Gender Roles in Character Classes

Fantasy Life, Level-5’s semi-recent contribution to the Nintendo 3DS’s impressive array of games, is all about (as the title suggests) living your role playing fantasies. Although light on plot and structure, the game’s numerous character classes and the ease in which you can transition between them makes it a memorable and enjoyable experience. And the game certainly celebrates these open-ended, do-what-you-want game mechanisms, actively encouraging you to explore the benefits of all of these classes and everything the game has to offer. When I began playing Fantasy Life, I had a somewhat light case of starry eyes syndrome at all these possibilities. Did I want to be the Mercenary or the Paladin? What about the Magician or Alchemist? Understanding that, knowing my tendency to grind, I’d probably play through all of the classes at one point or another, I picked the Mercenary and set into the land of Reveria, a land where, despite this emphasis on choice, our culture’s ideas of gendered jobs still finds a way to permeate into the twelve classes.

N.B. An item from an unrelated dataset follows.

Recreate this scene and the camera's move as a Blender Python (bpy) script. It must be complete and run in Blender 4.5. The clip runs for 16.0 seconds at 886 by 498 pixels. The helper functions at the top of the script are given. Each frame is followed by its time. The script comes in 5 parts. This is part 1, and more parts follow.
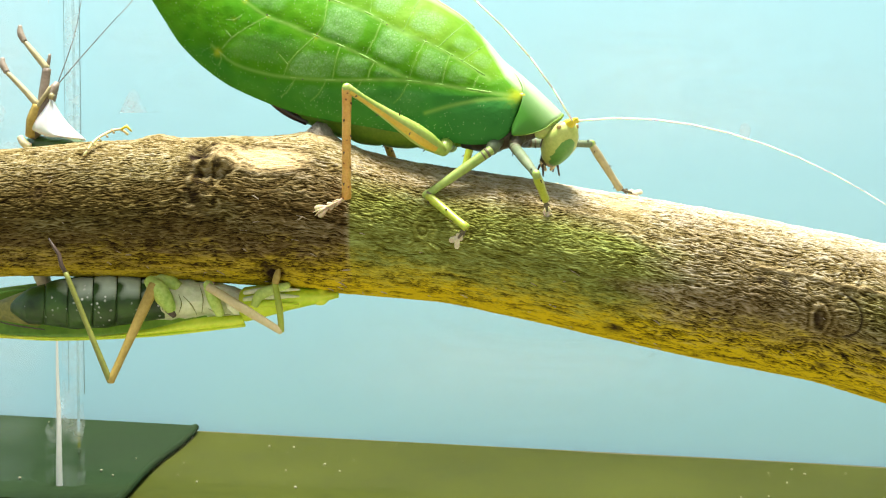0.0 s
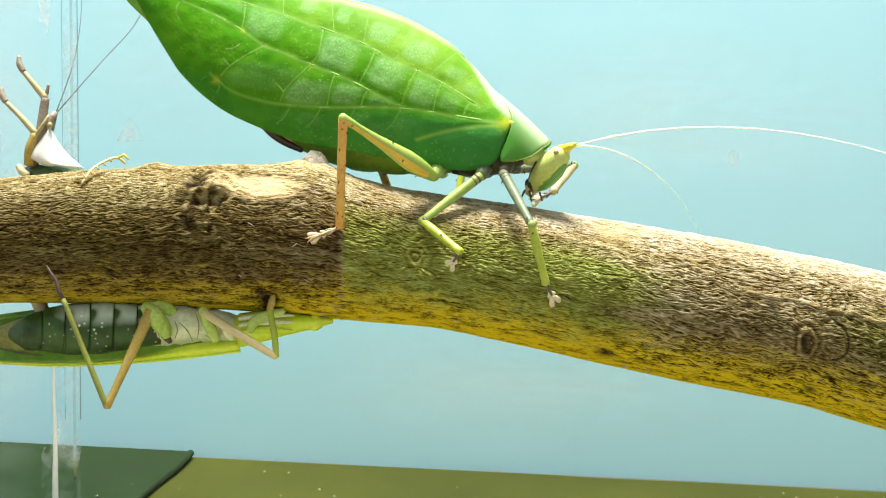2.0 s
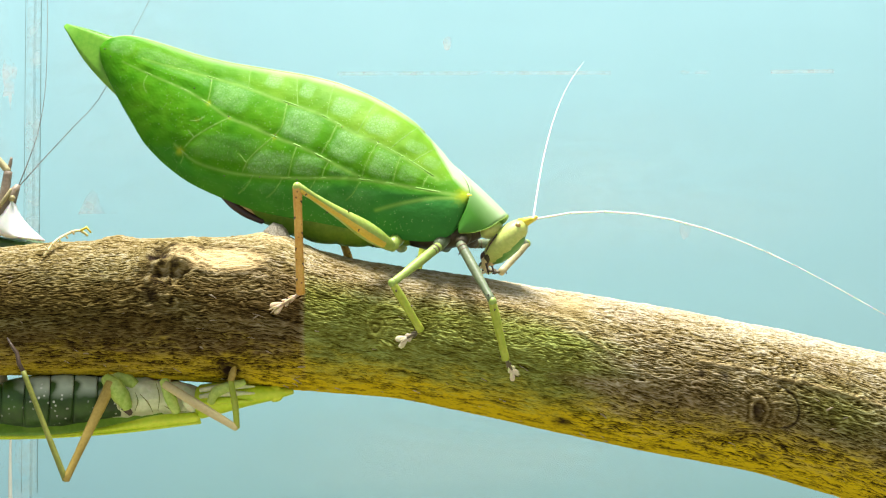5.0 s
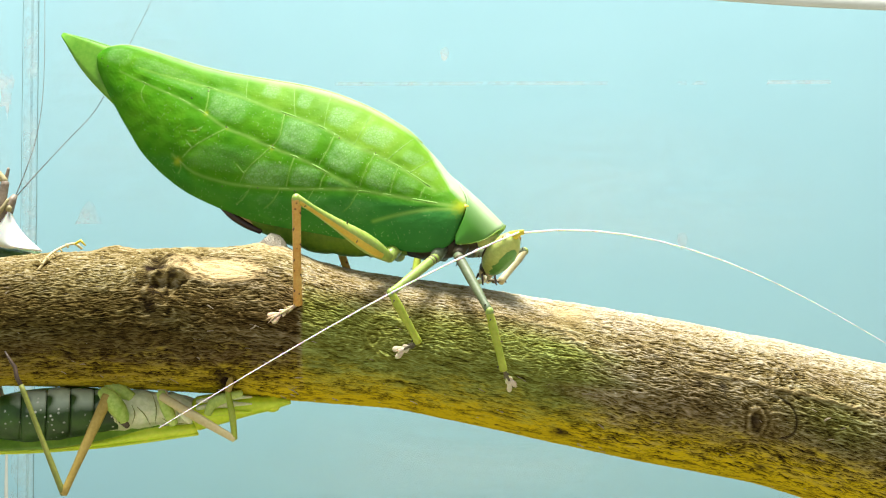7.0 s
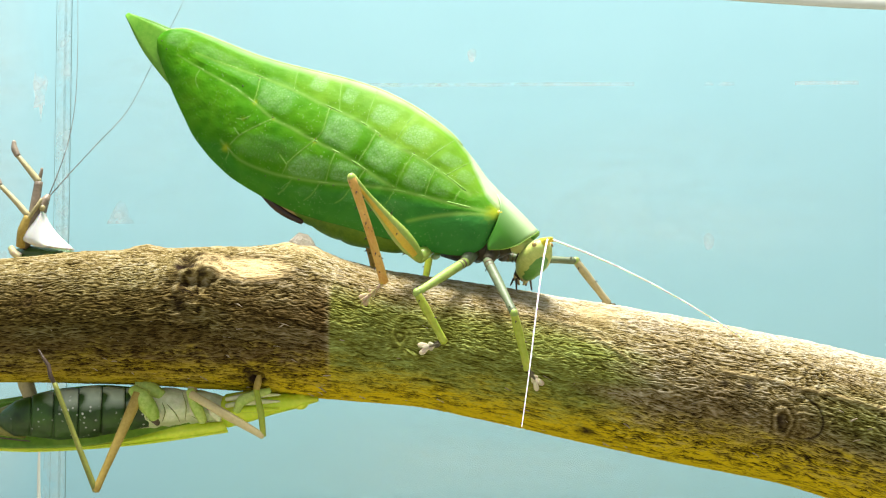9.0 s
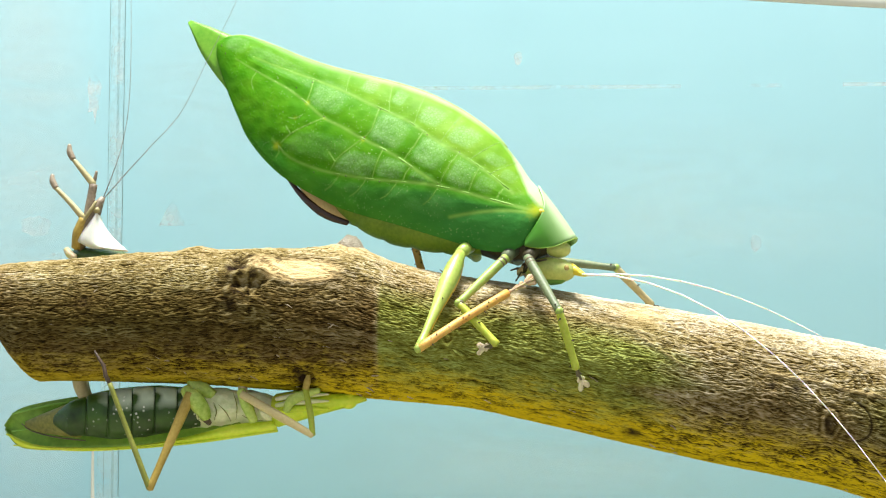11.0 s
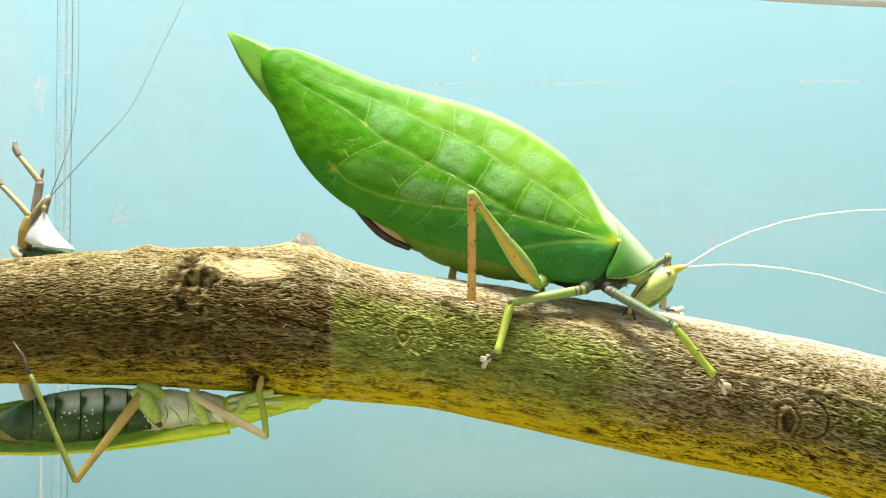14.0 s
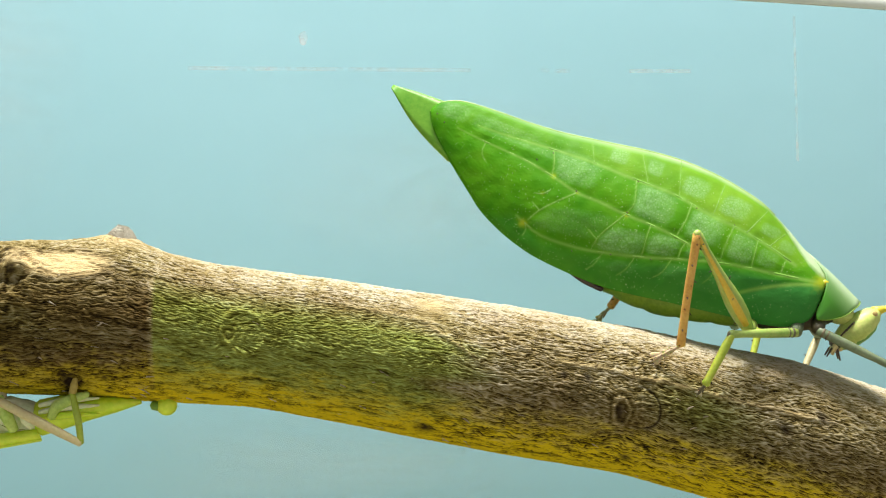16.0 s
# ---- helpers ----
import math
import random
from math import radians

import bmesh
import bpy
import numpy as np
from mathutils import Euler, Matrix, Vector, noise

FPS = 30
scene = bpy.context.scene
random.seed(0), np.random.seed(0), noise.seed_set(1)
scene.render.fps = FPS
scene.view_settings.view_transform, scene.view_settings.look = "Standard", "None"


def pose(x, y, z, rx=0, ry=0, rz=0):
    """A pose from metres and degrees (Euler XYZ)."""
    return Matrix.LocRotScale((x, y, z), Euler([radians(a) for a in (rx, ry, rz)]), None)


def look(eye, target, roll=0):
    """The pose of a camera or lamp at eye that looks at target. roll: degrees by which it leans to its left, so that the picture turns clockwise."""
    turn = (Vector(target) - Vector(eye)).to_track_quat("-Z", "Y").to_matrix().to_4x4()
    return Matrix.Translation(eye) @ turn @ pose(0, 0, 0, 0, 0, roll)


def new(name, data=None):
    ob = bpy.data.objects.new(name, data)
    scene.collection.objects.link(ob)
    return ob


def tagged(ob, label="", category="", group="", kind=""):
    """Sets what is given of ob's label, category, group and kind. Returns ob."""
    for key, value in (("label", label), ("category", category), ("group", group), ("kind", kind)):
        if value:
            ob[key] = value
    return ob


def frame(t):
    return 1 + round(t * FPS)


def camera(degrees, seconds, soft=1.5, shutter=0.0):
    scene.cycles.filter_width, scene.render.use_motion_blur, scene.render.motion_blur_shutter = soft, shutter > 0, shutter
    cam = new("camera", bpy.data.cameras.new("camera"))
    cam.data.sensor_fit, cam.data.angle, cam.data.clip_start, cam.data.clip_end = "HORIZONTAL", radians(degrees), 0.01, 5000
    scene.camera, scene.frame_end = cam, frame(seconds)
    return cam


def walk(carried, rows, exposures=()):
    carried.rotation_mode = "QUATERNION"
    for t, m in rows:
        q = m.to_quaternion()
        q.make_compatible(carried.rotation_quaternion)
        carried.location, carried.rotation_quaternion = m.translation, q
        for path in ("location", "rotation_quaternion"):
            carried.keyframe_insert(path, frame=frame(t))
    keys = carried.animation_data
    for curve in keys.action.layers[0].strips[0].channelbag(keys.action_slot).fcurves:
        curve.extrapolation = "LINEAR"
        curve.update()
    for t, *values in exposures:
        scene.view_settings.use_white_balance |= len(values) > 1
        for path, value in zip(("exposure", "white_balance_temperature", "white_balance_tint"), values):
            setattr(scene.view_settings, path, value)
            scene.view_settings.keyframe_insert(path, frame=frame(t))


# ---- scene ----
# One leaf katydid walks along a cut branch in a glass terrarium; two more cling to the branch.
cam = camera(41.55, 16.0, soft=1.18)
PATH = [
    (0, (-0.0055, -0.2860, -0.0005), (-0.0314, 1.7101, -0.1230), 0.30),
    (0.5, (-0.0055, -0.2860, -0.0005), (-0.0314, 1.7101, -0.1230), 0.30),
    (1, (-0.0056, -0.2864, -0.0002), (-0.0285, 1.7096, -0.1241), 0.28),
    (1.5, (-0.0051, -0.2875, -0.0000), (-0.0256, 1.7089, -0.1187), 0.17),
    (2, (-0.0048, -0.2900, -0.0004), (-0.0230, 1.7084, -0.0774), 0.17),
    (2.5, (-0.0049, -0.2918, -0.0002), (-0.0181, 1.7076, -0.0456), 0.13),
    (3, (-0.0055, -0.2924, -0.0005), (0.0125, 1.7075, -0.0161), 0.10),
    (3.5, (-0.0049, -0.2931, -0.0001), (0.0298, 1.7066, 0.0019), 0.07),
    (4, (-0.0053, -0.2941, 0.0001), (0.0412, 1.7052, 0.0177), 0.03),
    (4.5, (-0.0050, -0.2946, 0.0002), (0.0446, 1.7045, 0.0323), 0.04),
    (5, (-0.0056, -0.2951, -0.0000), (0.0508, 1.7036, 0.0431), 0.08),
    (7.5, (-0.0060, -0.2950, 0.0005), (0.0574, 1.7031, 0.0585), 0.08),
    (8, (-0.0056, -0.2949, 0.0005), (0.0557, 1.7033, 0.0582), 0.07),
    (8.5, (-0.0063, -0.2949, -0.0002), (0.0595, 1.7031, 0.0618), 0.14),
    (9, (-0.0057, -0.2972, -0.0003), (0.0096, 1.7018, 0.0616), 0.25),
    (9.5, (-0.0060, -0.2991, -0.0001), (-0.0544, 1.6993, 0.0614), 0.36),
    (12, (-0.0068, -0.2999, -0.0004), (-0.0662, 1.6981, 0.0648), 0.37),
    (12.5, (-0.0069, -0.2998, -0.0000), (-0.0642, 1.6984, 0.0624), 0.36),
    (13, (-0.0070, -0.2994, -0.0002), (-0.0569, 1.6990, 0.0625), 0.34),
    (13.5, (-0.0071, -0.2987, 0.0001), (-0.0467, 1.6999, 0.0607), 0.27),
    (14, (-0.0065, -0.2960, 0.0001), (0.0090, 1.7031, 0.0590), 0.14),
    (14.5, (-0.0065, -0.2946, 0.0001), (0.0521, 1.7037, 0.0578), 0.06),
    (15, (-0.0060, -0.2928, 0.0002), (0.1026, 1.7036, 0.0534), -0.10),
    (15.5, (-0.0055, -0.2902, 0.0002), (0.1699, 1.7014, 0.0506), -0.18),
    (16, (-0.0040, -0.2862, 0.0004), (0.2862, 1.6922, 0.0435), -0.50),
]
walk(cam, [(t, look(eye, target, roll)) for t, eye, target, roll in PATH],
     [(0, 0.22), (1, 0.20), (1.5, 0.16), (2.5, 0.04), (3, 0.0), (8.5, 0.0), (14.5, 0.0), (15, -0.04), (15.5, -0.11), (16, -0.26)])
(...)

As I previously mentioned, there are twelve classes (which they call Lives) to choose from: Alchemist, Fisherman, Blacksmith, Carpenter, Cook, Mercenary, Miner, Paladin, Woodcutter, Hunter, Magician, and Tailor. In order to guide you on your quest towards mastering your chosen career, you are assigned a Master who helps you learn the ropes and assigns you challenges, among other things. I was oddly anxious to meet my Mercenary Master; they avoided using names and sent me on a quest with only a directional arrow to guide me. Eventually, after wandering about a bit, I found him in the tavern. He was an older man, white haired and skinny, with a look that didn’t seem very “mercenary” to me. Although I wasn’t sure what to expect, a part of me was disappointed that, other than the decision to make him more of a knight than a typical mercenary type, the Mercenary Master was so… standard, so gender typical. The image of my cute, little badass Mercenary girl had filled my expectations perhaps a little too high. Although I know it probably wont mean much later on in the game, I wanted her to be trained and taught by another badass lady Mercenary.

The revelation of the Mercenary Master got me thinking. What did the other Masters look like? Were there perhaps other Masters who would fill my personal fantasy of breaking up the gender norms so often associated with rpg classes? Turns out, the answer is largely no. This was what I found after looking at all of the twelve classes and their respective Masters:

Male:

  1. Alchemist
  2. Fisherman
  3. Blacksmith
  4. Carpenter
  5. Cook
  6. Mercenary
  7. Miner
  8. Paladin
  9. Woodcutter

Female:

  1. Hunter
  2. Magician
  3. Tailor

Unfortunately, even ignoring the immense discrepancy between the number of male and female Masters (one female Master is not even human, she’s a female cat), it’s fairly obvious how traditional gender roles are manifesting in gender representation in Fantasy Life’s Masters. With the exception of the Hunting Master, the other two are jobs that might often be associated with female characters in fantasy and that have real world ties. Although there are no Magicians (unfortunately) in the real world, it can be interpreted as a role that, while still being a part of combat, fulfills an out-of-the-line-of-fire and more vulnerable position. Magicians or mages are generally weak in defense and placed behind the protection of a character with a more combative class, a stereotype attached typically to women. Likewise, a Tailor job harkens back to sewing, a traditionally female role. Even the Hunter Master, who is admittedly the badass I would’ve liked to have seen as the Mercenary Master, unfortunately can’t make up for the lack of female Masters and the generally stereotypical classes they’re given.

Does the game pressure you into choosing a certain Life/job based on your character’s gender? No, at least not that I’ve noticed thus far. No “you got beat by a girl!” comments were made when I rescued a male fellow Mercenary from monsters or comments of that nature. But would it be a stretch to have half the Masters be women and half be men? Would it not be a potent commentary on the tendency for games to follow these rigid gender-determined class standard to have, for instance, a male Tailor Master and a female Miner? For a game that boasts about having the freedom to be what you want and live your Life the way you want, it certainly doesn’t provide gamers with that impression when its Masters are confined to classes that are stereotypically assigned to their gender.